1. This differs more from workplace to workplace than industry to industry. Many dev workplaces will give developers a week or two of official "training time." Many other industries have workplaces that don't do that.

2. The reality is, training on new technologies has more value to you than it does to your employer. If your employer uses J2EE, Subversion, and Oracle, there's little benefit to them sending you off to learn Node, git, and Mongo. But there's a big benefit to you in knowing that, potentially. If the benefits of learning flow more to you than to your employer, you shouldn't be surprised if the burden of learning falls onto you.

3. But mostly, if you're a person who finds software development genuinely interesting (the hobbyist-type), you'll keep up on stuff basically recreationally. When you read about the latest whatever, you'll be curious and want to try it out and learn how it works because you're interested in that. You don't need any formal training to learn new technologies, just a little motivation and time. An hour spent not watching TV can get you a long way in understanding a new technology.



On point 3 I'd say yes, enthusiastic people learn new stuff, but it has limits. There is too much technology for any one person to master, but I also think it's a trap to spend too much time constantly learning the latest technology, at the expense of actually building stuff (and learning from the experience).

At least I found myself falling into that the last time I was between jobs -- constantly watching beginner videos on new thing X, Y, Z instead of actually doing something useful in one of them.

Back in employed world of course it can be the opposite -- you become a master of whatever tech your company is using but get little exposure outside that. It is however often possible to guide the company into a new technology and get the best of both worlds.

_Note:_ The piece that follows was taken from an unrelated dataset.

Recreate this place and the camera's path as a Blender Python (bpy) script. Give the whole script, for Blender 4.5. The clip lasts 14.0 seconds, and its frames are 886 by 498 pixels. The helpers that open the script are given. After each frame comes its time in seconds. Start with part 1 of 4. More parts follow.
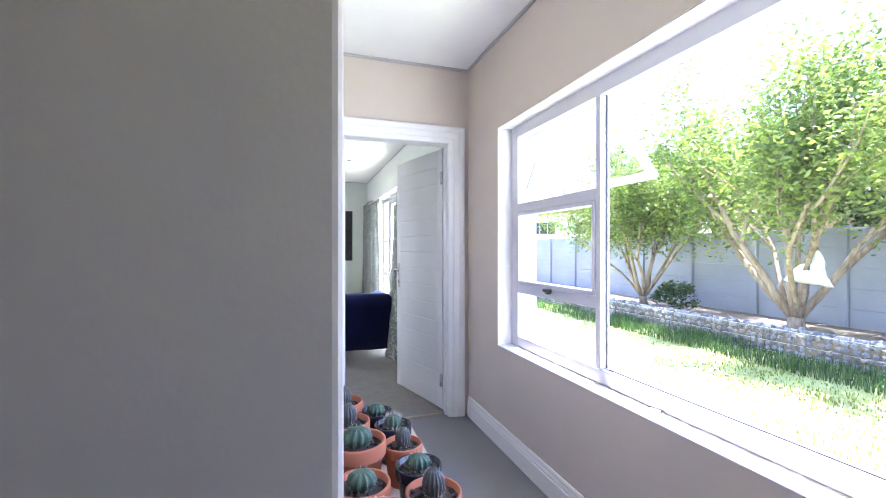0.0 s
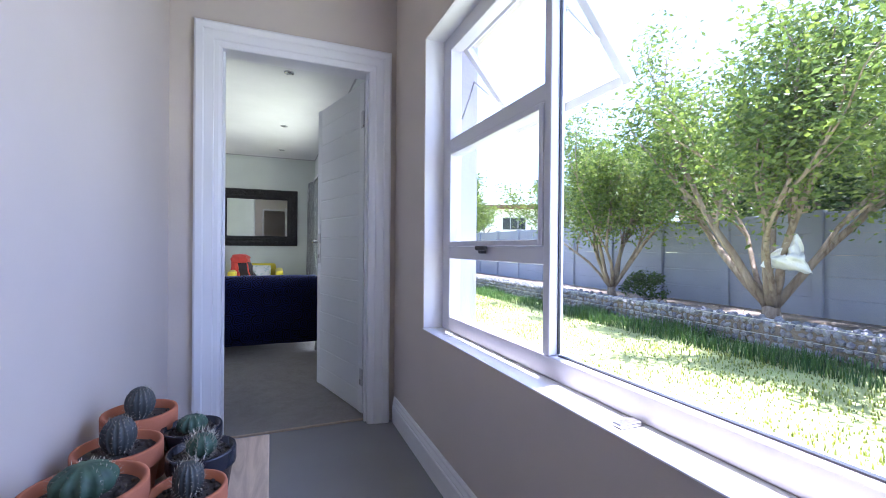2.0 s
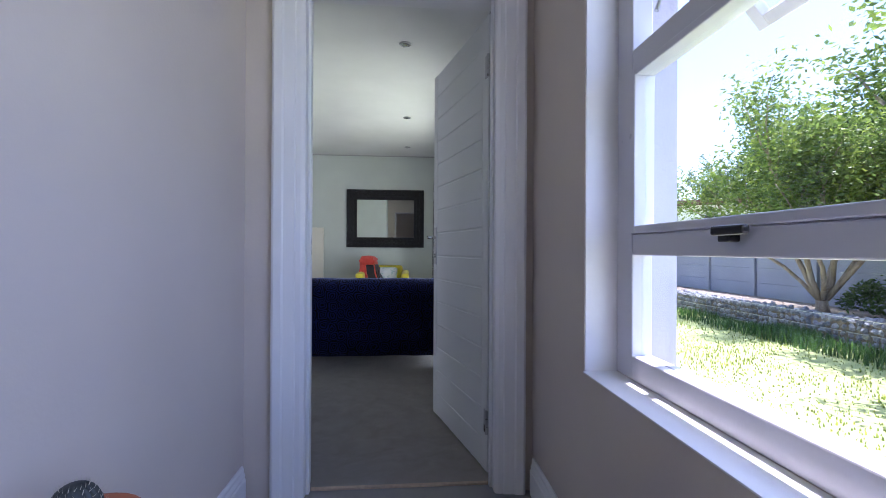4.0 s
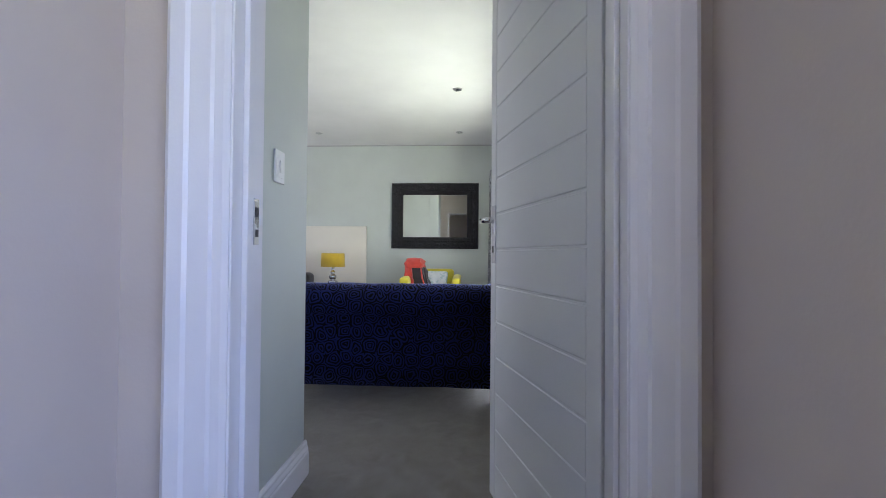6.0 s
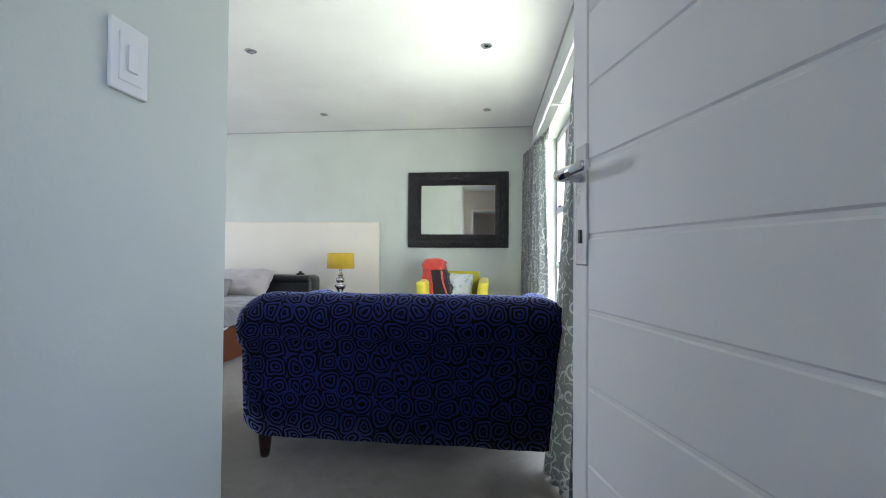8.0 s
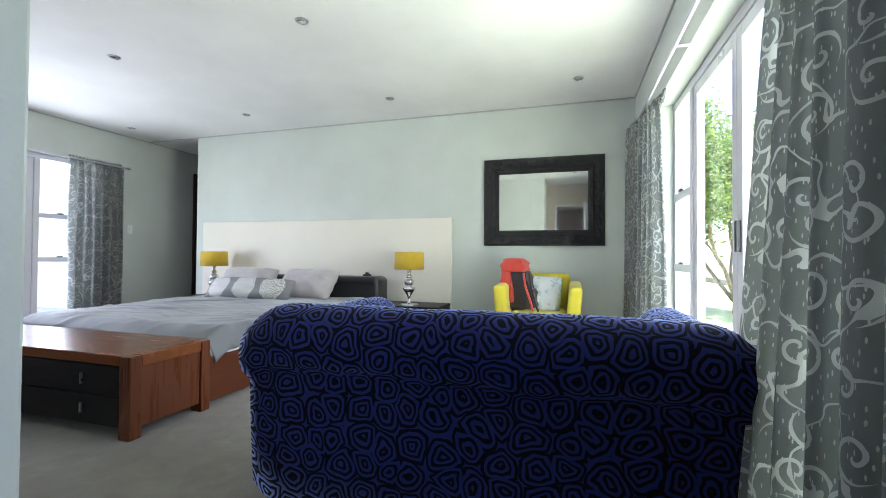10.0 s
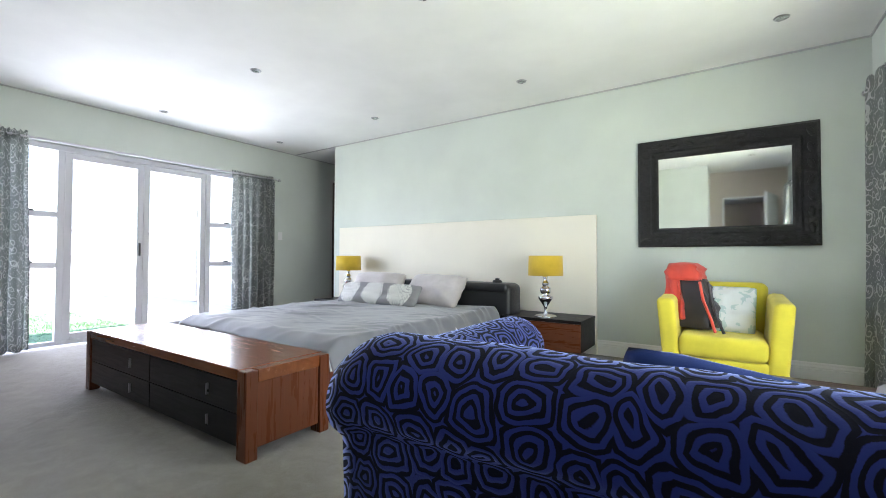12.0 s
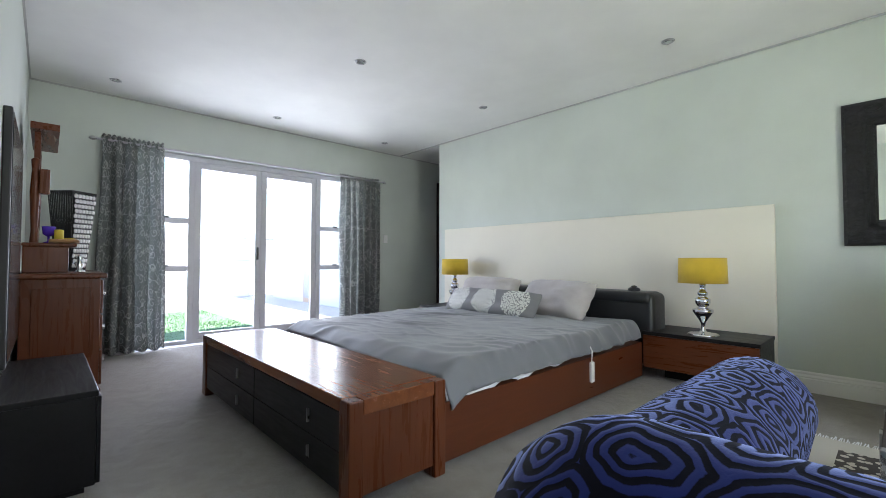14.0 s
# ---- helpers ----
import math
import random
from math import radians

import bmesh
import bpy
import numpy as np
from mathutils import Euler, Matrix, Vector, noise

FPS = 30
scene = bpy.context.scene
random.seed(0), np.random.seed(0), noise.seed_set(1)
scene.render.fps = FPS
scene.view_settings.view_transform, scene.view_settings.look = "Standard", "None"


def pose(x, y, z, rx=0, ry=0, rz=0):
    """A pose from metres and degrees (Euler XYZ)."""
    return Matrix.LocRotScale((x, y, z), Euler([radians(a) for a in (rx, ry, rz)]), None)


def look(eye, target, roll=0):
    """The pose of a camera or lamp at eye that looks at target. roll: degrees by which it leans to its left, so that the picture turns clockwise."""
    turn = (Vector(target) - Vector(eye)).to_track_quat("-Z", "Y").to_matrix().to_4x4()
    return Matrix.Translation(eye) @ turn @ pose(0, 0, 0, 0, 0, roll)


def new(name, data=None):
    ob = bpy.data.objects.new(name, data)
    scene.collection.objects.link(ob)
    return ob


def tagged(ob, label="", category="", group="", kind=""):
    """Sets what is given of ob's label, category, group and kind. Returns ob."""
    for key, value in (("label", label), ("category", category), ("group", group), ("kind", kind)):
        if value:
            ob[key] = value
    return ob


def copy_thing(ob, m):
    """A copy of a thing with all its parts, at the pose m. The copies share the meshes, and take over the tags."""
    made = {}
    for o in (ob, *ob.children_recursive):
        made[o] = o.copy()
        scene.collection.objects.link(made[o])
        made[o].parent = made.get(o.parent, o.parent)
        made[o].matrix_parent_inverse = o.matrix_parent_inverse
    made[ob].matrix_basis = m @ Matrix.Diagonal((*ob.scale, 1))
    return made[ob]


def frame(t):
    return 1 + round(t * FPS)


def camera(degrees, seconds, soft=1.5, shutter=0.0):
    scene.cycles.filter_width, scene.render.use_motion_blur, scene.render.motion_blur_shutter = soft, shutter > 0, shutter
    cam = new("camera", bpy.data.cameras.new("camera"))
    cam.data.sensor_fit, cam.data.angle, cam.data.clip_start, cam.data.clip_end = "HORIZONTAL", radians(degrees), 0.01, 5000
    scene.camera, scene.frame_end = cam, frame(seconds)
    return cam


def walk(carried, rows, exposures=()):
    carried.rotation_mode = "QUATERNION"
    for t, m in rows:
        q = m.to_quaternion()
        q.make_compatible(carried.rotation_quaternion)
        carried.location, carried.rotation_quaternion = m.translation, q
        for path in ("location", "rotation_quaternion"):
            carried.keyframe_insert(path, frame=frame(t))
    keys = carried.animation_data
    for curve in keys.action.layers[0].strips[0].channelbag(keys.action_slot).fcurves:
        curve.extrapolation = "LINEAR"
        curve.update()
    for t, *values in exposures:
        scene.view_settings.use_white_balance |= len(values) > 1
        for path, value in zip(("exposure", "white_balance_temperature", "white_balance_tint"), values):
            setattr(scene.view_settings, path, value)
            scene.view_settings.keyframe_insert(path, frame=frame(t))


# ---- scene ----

2. The same could be said about any compensation. It generally benefits you, not your employer. That doesn't mean there's no incentive to pay you.

Training should be seen as a part of compensation. While there's some alignment with the employers needs, giving employees a training budget shoulder be seen as a cheap way to provide more compensation and they should be able to use it to hone their skills in whatever area they want, regardless of its utility to employers.


the question isn't whether a training budget is bad, but whether the company accounted for it when they computed your salary. Would you have swapped a training budget in lieu of some of your current salary? I think most people would say no to that.


But if you choose wrong sorry about your luck. I've been working on a mobile app using corona on my own. I also was involved in a giant $20 million dollar project that was in an obscure platform. so, haven't keep up on the latest .net technology. so, too bad for me.